Related computational work studies the same market logic in models of collective decision-making. Conitzer, Freeman and Shah introduced the fair public decision making model, in which a decision must be taken on several issues at once and a single decision can benefit many agents, and showed that the maximum Nash welfare solution satisfies or approximates several relaxations of proportionality in that setting. Garg, Goel and Plaut show that a single common price per issue can lead to arbitrarily bad market equilibria, which motivates personalized (Lindahl-style) pricing, and give the reduction to Fisher markets described above.

== Discrete Lindahl equilibrium ==
Peters, Pierczyński, Shah and Skowron present an adaptation of the concept of Lindahl equilibrium to a market with indivisible public goods. In this setting, a Lindahl equilibrium may be not Pareto-efficient.

- Example: there are three goods (a, b1, b2) and two voters, where Alice values a, b1 at 1 and b2 at 0, and George values a, b2 at 1 and b1 at 0. The budget of each agent is 3, and the cost of each good is 2. Producing only {a} is a Lindahl equilibrium, with prices for Alice: 2-0.009, 2-0.006, 0.001 and prices for George: 2-0.009, 0.001, 2-0.006. This is because (1) it maximizes the profit: the producer would not gain from producing b1 or b2; (2) it maximizes the agents' utilities: no agent can afford another desirable good. But {a} is not efficient, since it is dominated by {a,b1,b2}.
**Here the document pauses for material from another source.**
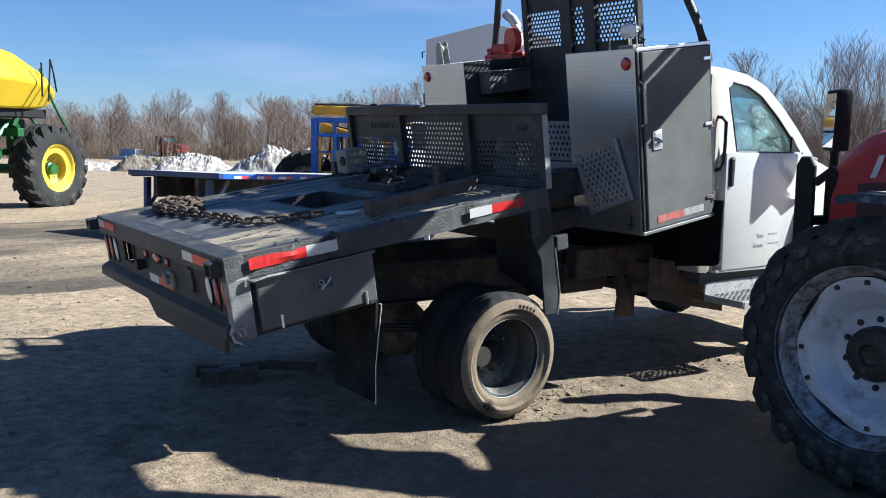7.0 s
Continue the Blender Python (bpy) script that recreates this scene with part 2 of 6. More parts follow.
M_RIMSILVER = mat("silver tractor rim", (0.47, 0.50, 0.55), 0.40, 0.15, 0.15, 0.25, 0.01, 0.1, dirt=(0.25, 0.23, 0.21), dirt_amount=0.24, dirt_size=0.2)
M_HUB = mat("greasy hub", (0.035, 0.03, 0.026), 0.6, 0.2, 0.4, 0.1, 0.02, 0.5, dirt=(0.16, 0.13, 0.10), dirt_amount=0.2, dirt_size=0.1)
M_FRAME = mat("dirty chassis steel", (0.034, 0.028, 0.023), 0.8, 0.0, 0.4, 0.25, 0.02, 0.4, dirt=(0.15, 0.105, 0.068), dirt_amount=0.46, dirt_size=0.35)
M_RUST = mat("rusty steel", (0.085, 0.058, 0.042), 0.8, 0.1, 0.4, 0.08, 0.01, 0.5, dirt=(0.19, 0.155, 0.12), dirt_amount=0.25, dirt_size=0.08, per_object=0.3)
M_CHAIN = mat("dark chain steel", (0.05, 0.048, 0.046), 0.45, 0.7, 0.3, 0.05, 0.01, 0.2)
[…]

If the definition is strengthened to require that the total payment for each public good exactly equals its cost, then the stronger Lindahl equilibrium notion is equivalent to a concept they call strict stable priceability. A stable-priceable committee does not always exist, but extensive simulation experiments show that an "almost" stable-priceable committee almost always exists. It is possible to check in polynomial time whether a given committee is stable-priceable.